What’s the most common mistake on a budget van build? Choosing the van based on price alone without inspection. A $1,500 van that needs $2,000 in repairs is a $3,500 van that also gave you a stressful week. Budget for an inspection, buy the cleanest vehicle you can at your price point, and trim costs on everything that can be replaced or deferred.
Can I do the electrical wiring myself with no experience? Yes, with research and care. 12V DC systems are forgiving compared to household AC wiring. The key is correct cable sizing for the current drawn (oversizing the cable is always safer), proper fusing between each component and the battery, and taking it slowly. YouTube channels that focus specifically on van electrical systems, not van aesthetics, are the most useful resource here.
How long does this kind of build take on weekends? For someone with basic DIY skills and no help, budget two to four weekends. Insulation and flooring take one full day if you’re organised. Electrical takes another. The bed platform is an afternoon. The rest is finishing work. Rushing the electrical is the only thing I’d push back on; take the extra time to do it properly.
Does van colour or style affect build cost? Not really, no. A white cargo Transit and a black one cost the same to build out. What does vary is the roof height.

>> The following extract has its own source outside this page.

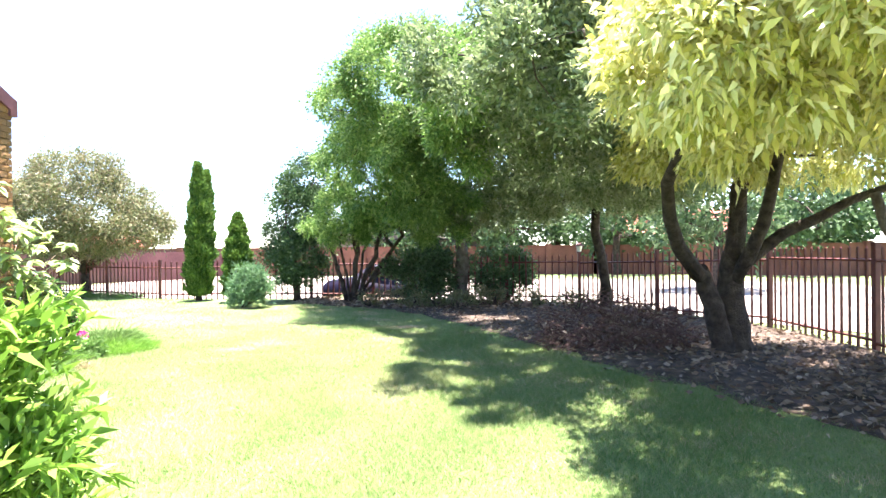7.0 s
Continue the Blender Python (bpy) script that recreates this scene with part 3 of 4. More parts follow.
solo("gable_plinth", Geo().box(-5.0, FIN0 - 0.02, -0.2, -4.655, FIN1 + 0.02, 0.37, 0.01), M_PLINTH, "flaking maroon painted plinth", "plinth", "structure")
solo("wall_return", Geo().box(-5.4, 15.84, -0.1, -5.02, 15.95, 3.3, 0.01), M_MAROON, "dark maroon plastered wall end behind the gable", "trim", "structure")

# Maroon annex.
annex = Geo().box(-22.0, 11.0, -0.2, -15.6, 19.0, 2.75)
annex.box(-22.0, 11.0, 2.75, -15.63, 18.97, 5.05)
solo("wall_annex", annex, M_MAROON, "dark maroon plastered annex with peeling paint", "building", "structure")
rng = np.random.default_rng(12)
peel = thing("peeling_paint", (-15.6, 17.0, 4.5), "pale patches of peeled wall paint", "paint patch")
for y, z, r in ((16.62, 4.5, 0.15), (16.66, 4.38, 0.11), (16.95, 4.85, 0.07), (17.25, 4.88, 0.05), (16.9, 4.7, 0.06), (18.65, 4.5, 0.06), (18.72, 4.4, 0.05), (17.9, 4.85, 0.04), (16.85, 3.9, 0.05), (17.0, 3.7, 0.04),
                (16.5, 4.95, 0.05), (18.5, 4.35, 0.05), (17.6, 4.92, 0.04), (16.75, 4.15, 0.04)):
    pts = [(y + math.cos(t) * r * (0.5 + 0.6 * rng.random()), z + math.sin(t) * r * (0.7 + 0.9 * rng.random())) for t in np.linspace(0, 2 * math.pi, 11)[:-1]]
    part("patch", Geo().prism(pts, -15.632, -15.622, "x"), M_PEEL, peel)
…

High-roof variants are almost always worth the slight cost premium if you’re over 5’6″, because being able to stand upright in your living space is one of those things you only understand the value of after sleeping in a low-roof van for a week.
The $5,000 limit focuses the build in a way that a $20,000 budget never does. You make better decisions. You ask “do I actually need this?” more often. And what you end up with is a van built around how you actually travel, not around how van builds are supposed to look.
Start simple. Get on the road. The rest can always be added later.